Scene script records:
--*--

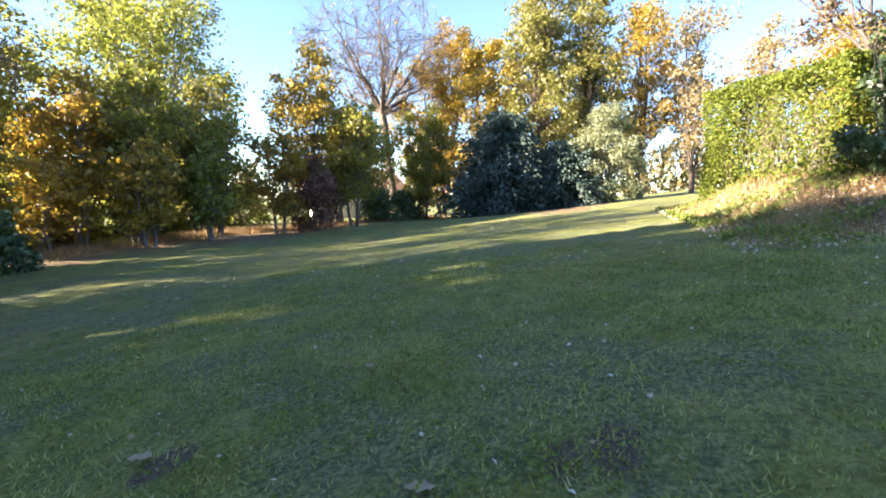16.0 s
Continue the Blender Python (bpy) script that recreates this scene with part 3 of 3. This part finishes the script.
row = "autumn trees at the lawn end"
for k, (tx, ty, th, tw, tm, tl, ts, tc) in enumerate((
        (11.5, 43.9, 11.0, 6.8, LIME, "tall slender yellow-green tree", 4, 0.14), (20.2, 44.8, 15.2, 10.6, GREEN, "tallest round-crowned yellow-green tree", 4, 0.24),
        (12.4, 40.4, 7.6, 4.2, GOLD, "gold and rust coloured tree", 3, 0.22), (13.9, 39.0, 7.6, 4.0, LIME, "dense green tree", 3, 0.14),
        (16.8, 37.6, 7.5, 4.6, LIME, "many-stemmed yellow-green tree", 4, 0.12), (10.9, 40.2, 4.6, 3.4, YELLOW, "small bright yellow tree", 3, 0.1),
        (19.0, 35.6, 5.4, 3.2, GOLD, "small gold and rust tree", 3, 0.16), (23.0, 33.4, 6.9, 4.8, LIME, "yellow-green tree", 3, 0.18),
        (22.6, 35.9, 10.2, 4.6, YELLOW, "tall bright yellow tree", 3, 0.16), (15.4, 40.8, 8.6, 4.4, GREEN, "green tree", 3, 0.16),
        (18.4, 40.0, 8.0, 4.6, OLIVE, "olive tree", 3, 0.14), (8.9, 40.8, 6.8, 3.4, LIME, "young yellow-green tree", 2, 0.12),
        (25.4, 35.6, 7.4, 4.2, GOLD, "gold and rust coloured tree", 3, 0.2), (13.0, 37.4, 4.4, 2.4, YELLOW, "small yellow tree", 2, 0.12),
        (15.4, 36.6, 4.6, 2.6, GREEN, "small green tree", 2, 0.1), (28.2, 35.4, 8.2, 4.0, LIME, "yellow-green tree", 3, 0.16))):
    leafy_tree(tx, ty, th, tw, tm, tl + " at the lawn end", 300 + k, tc + 0.08, group=row, fill=1.0, stems=ts, leaf=0.16, leaves=int((235 + 7 * max(0, th - 9) ** 1.5) * th * tw ** 0.5), clumps=int(14 + 5.5 * tw), top=0.8, bark=BARK_GREY)
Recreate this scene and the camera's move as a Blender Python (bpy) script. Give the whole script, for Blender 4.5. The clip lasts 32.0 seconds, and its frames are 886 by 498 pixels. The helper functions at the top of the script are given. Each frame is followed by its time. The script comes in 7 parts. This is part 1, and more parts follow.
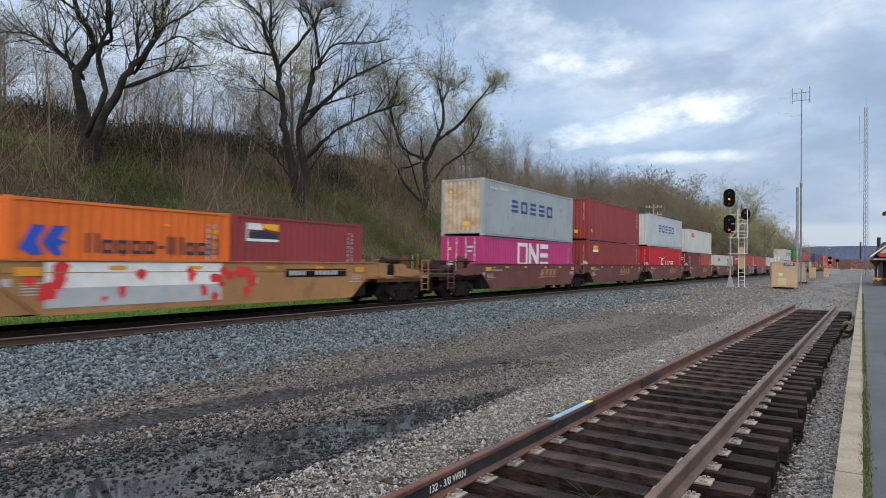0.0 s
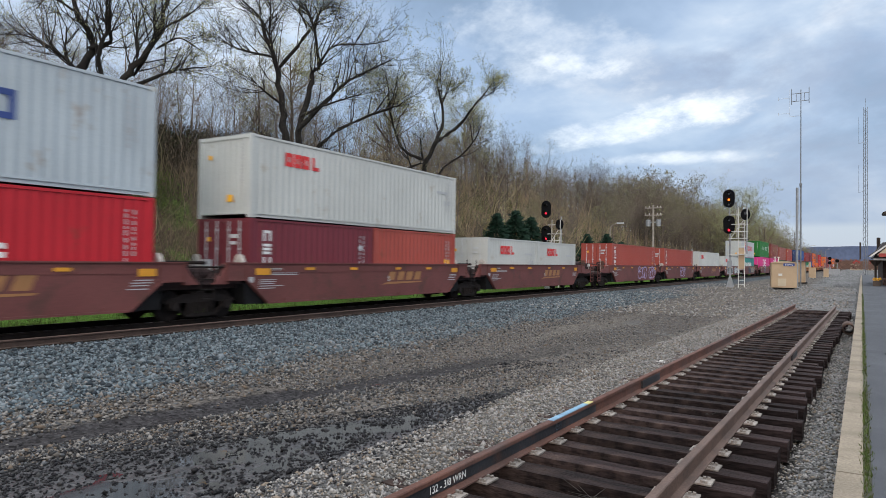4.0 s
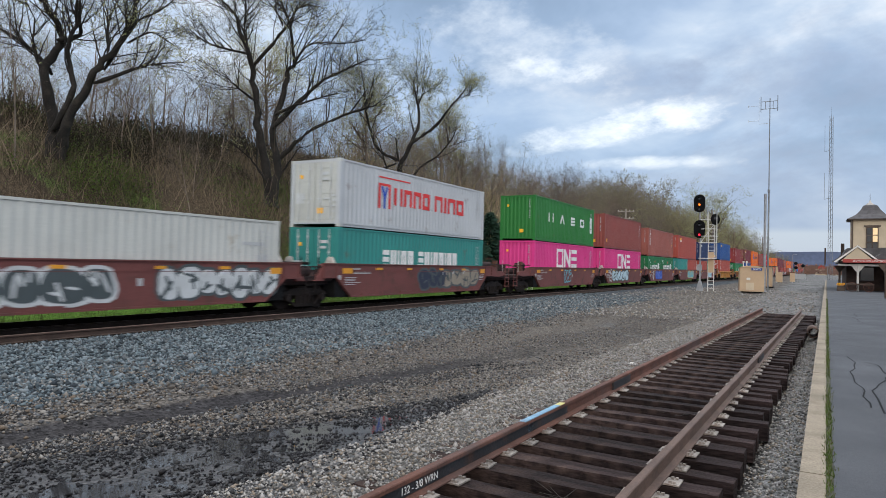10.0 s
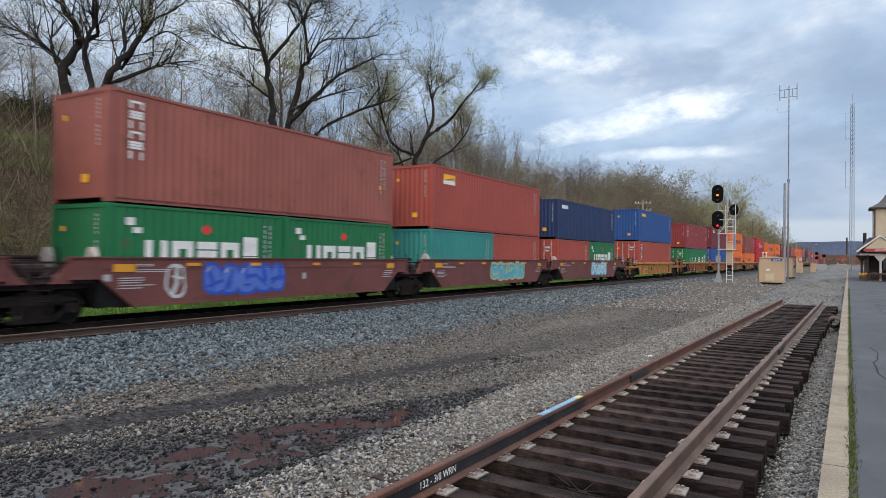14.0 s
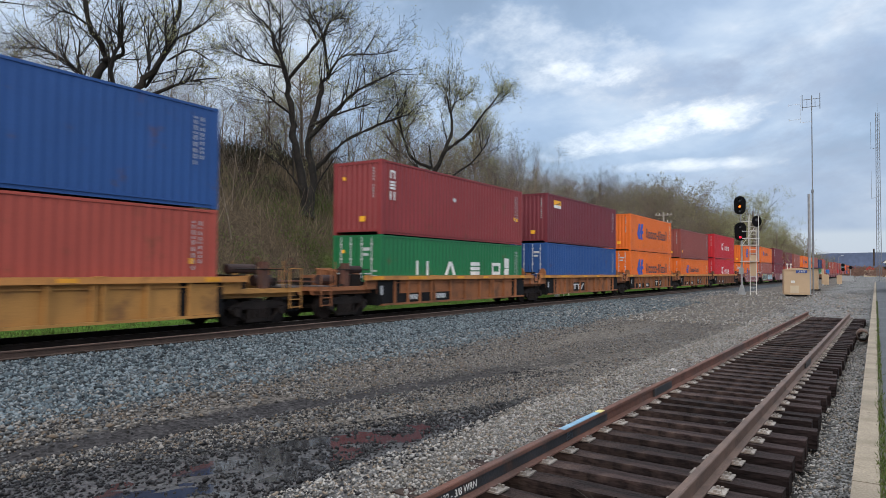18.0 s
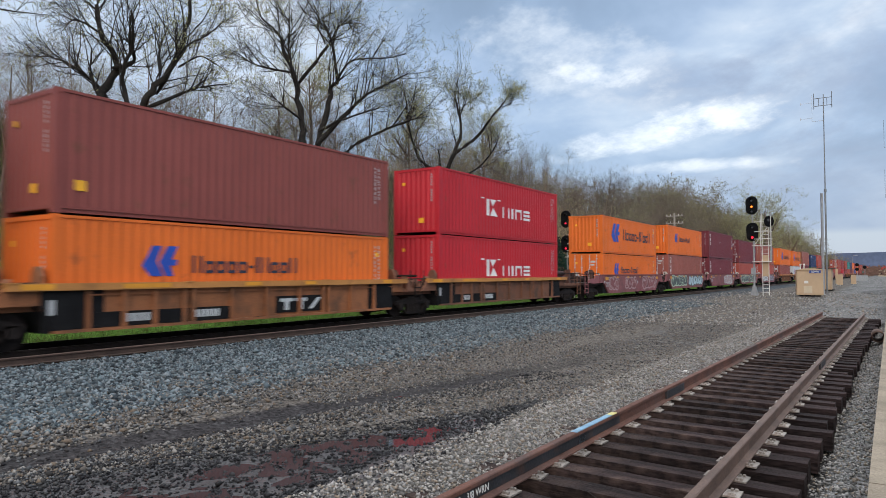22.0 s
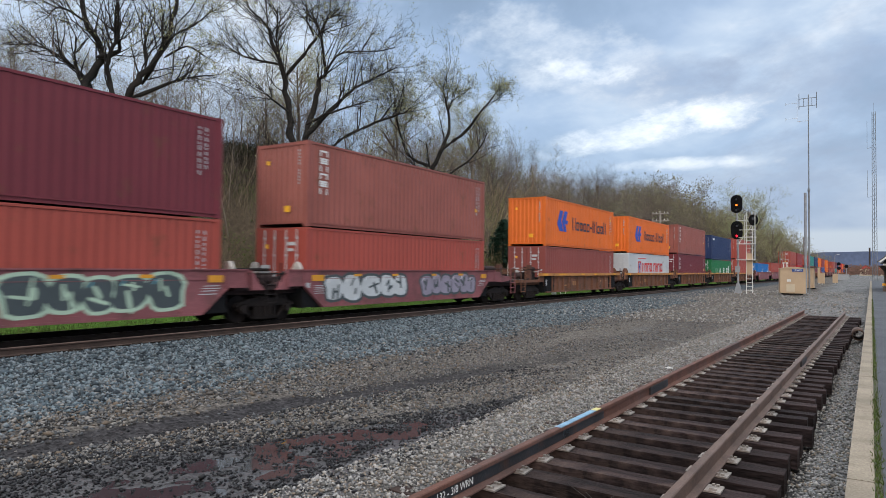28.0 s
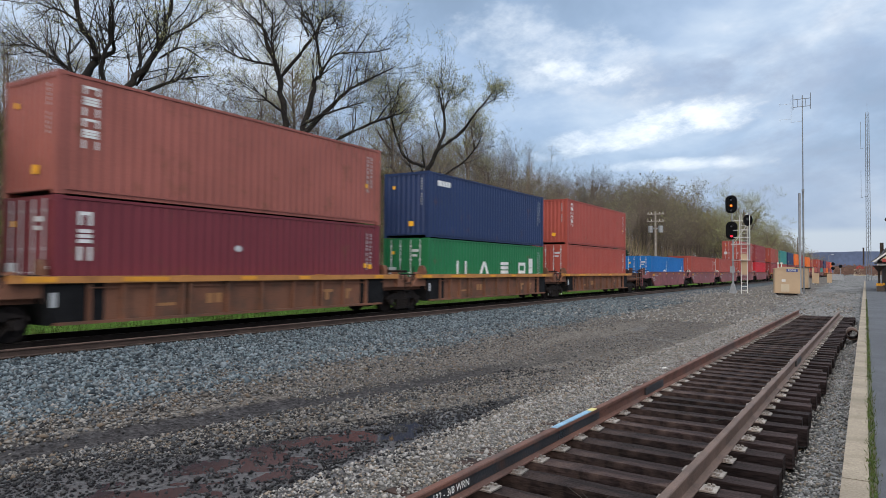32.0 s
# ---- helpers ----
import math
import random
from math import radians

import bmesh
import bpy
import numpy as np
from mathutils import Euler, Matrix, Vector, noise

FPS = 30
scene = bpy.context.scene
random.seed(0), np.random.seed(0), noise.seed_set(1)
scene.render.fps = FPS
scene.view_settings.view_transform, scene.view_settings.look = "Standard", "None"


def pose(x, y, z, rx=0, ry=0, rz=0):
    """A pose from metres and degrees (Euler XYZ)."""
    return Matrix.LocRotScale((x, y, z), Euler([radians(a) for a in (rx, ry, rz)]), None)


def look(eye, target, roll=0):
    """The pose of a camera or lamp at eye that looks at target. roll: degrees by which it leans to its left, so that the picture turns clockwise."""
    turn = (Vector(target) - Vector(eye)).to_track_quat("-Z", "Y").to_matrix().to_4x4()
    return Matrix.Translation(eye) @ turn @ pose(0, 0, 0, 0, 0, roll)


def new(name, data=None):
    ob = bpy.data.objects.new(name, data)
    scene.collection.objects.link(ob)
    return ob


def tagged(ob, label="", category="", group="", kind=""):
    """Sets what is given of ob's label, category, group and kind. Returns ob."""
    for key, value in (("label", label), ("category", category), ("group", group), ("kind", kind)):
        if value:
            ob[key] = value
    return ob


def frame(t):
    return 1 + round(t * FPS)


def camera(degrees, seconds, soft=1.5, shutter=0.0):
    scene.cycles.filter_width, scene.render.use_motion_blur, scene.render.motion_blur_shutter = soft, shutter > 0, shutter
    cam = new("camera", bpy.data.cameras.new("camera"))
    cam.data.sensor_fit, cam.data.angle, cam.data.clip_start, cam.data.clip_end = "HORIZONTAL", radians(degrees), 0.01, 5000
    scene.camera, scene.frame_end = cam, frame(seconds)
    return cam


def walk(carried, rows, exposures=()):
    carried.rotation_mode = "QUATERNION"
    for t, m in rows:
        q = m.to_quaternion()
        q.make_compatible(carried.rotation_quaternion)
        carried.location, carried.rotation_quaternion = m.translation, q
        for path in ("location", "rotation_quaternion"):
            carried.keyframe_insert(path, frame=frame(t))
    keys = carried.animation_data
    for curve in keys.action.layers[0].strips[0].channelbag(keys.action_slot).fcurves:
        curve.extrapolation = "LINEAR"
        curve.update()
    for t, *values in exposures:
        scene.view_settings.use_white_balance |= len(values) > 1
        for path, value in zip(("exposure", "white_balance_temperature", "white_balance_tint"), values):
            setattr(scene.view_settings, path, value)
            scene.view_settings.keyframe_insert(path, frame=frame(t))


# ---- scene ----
EYE = Vector((0.0, 0.0, 1.74))
cam = camera(68.27, 32.0, soft=0.6, shutter=0.35)


def aim(pan, tilt):
    """A point ten metres ahead of the eye: pan in degrees to the left of the track's way, tilt upward."""
    p, t = radians(pan), radians(tilt)
    return EYE + 10 * Vector((-math.sin(p) * math.cos(t), math.cos(p) * math.cos(t), math.sin(t)))


# seconds, pan, tilt and roll of the hand-held camera, which stays in one place
PATH = [
    (0, 31.91, 1.02, 0.85), (0.5, 31.91, 1.06, 1.01), (1, 31.86, 1.08, 1.02), (1.5, 31.87, 1.09, 0.87),
    (2, 31.91, 1.04, 0.82), (2.5, 31.91, 1.06, 0.96), (3, 31.92, 1.06, 0.84), (3.5, 31.95, 1.09, 0.73),
    (5.5, 31.70, 1.18, 0.90), (6, 31.72, 1.19, 0.88), (6.5, 31.57, 1.20, 0.90), (7, 31.40, 1.17, 0.91),
    (7.5, 31.30, 1.13, 0.89), (8, 31.22, 1.04, 0.94), (8.5, 31.14, 0.96, 0.96), (9, 31.07, 0.89, 0.94),
    (9.5, 29.83, 0.90, 1.27), (10, 29.66, 1.24, 1.35), (10.5, 30.20, 1.27, 1.28), (11, 30.67, 0.87, 1.27),
    (11.5, 30.75, 0.53, 1.07), (12, 30.89, 0.51, 0.97), (12.5, 30.99, 0.48, 0.84), (13, 30.98, 0.51, 0.83),
    (13.5, 30.98, 0.58, 0.80), (14, 31.04, 0.70, 0.72), (14.5, 31.14, 0.78, 0.67), (16.5, 31.93, 1.65, 0.20),
    (17, 32.59, 1.98, -0.02), (17.5, 32.73, 1.99, 0.31), (18, 32.74, 1.84, 0.48), (18.5, 32.79, 1.83, 0.27),
    (19, 32.83, 1.78, 0.49), (19.5, 33.13, 1.83, 0.47), (20, 33.28, 1.90, 0.49), (20.5, 33.41, 1.96, 0.32),
    (21, 33.56, 2.03, 0.11), (21.5, 33.61, 2.06, 0.11), (22, 33.62, 2.10, 0.03), (22.5, 33.46, 2.15, 0.22),
    (23, 33.34, 2.17, 0.44), (23.5, 33.20, 2.14, 0.28), (24, 33.07, 2.07, 0.27), (24.5, 33.06, 1.99, 0.30),
    (25, 33.03, 1.78, 0.32), (25.5, 32.93, 1.74, 0.24), (27.5, 32.53, 1.62, 0.59), (28, 32.48, 1.66, 0.61),
    (28.5, 32.35, 1.61, 0.56), (29, 32.32, 1.63, 0.43), (29.5, 32.32, 1.62, 0.43), (30, 32.31, 1.63, 0.42),
    (30.5, 32.26, 1.67, 0.39), (31, 32.26, 1.72, 0.51), (31.5, 32.18, 1.74, 0.45), (32, 32.10, 1.74, 0.48),
]
walk(cam, [(t, look(EYE, aim(pan, tilt), roll)) for t, pan, tilt, roll in PATH])
scene.view_settings.exposure = 0.0

# ---- world and sun: a broken overcast near sunset, light from behind the camera ----
world = bpy.data.worlds.new("overcast_sky")
scene.world = world
world.use_nodes = True
wn, wl = world.node_tree.nodes, world.node_tree.links
wn.clear()
sky = wn.new("ShaderNodeTexSky")
sky.sky_type, sky.sun_disc = "NISHITA", False
sky.sun_elevation, sky.sun_rotation = radians(19), radians(155)
sky.air_density, sky.dust_density = 1.0, 1.5
sky_gain = wn.new("ShaderNodeMix")
sky_gain.data_type, sky_gain.blend_type = "RGBA", "MULTIPLY"
sky_gain.inputs[0].default_value = 1.0
wl.new(sky.outputs[0], sky_gain.inputs[6])
sky_gain.inputs[7].default_value = (0.13, 0.13, 0.13, 1)
coord = wn.new("ShaderNodeTexCoord")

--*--

■ What needs to be done: Track down every line of the material containing the string "curve", and copy it.

■ Result for this task:
    for curve in keys.action.layers[0].strips[0].channelbag(keys.action_slot).fcurves:
        curve.extrapolation = "LINEAR"
        curve.update()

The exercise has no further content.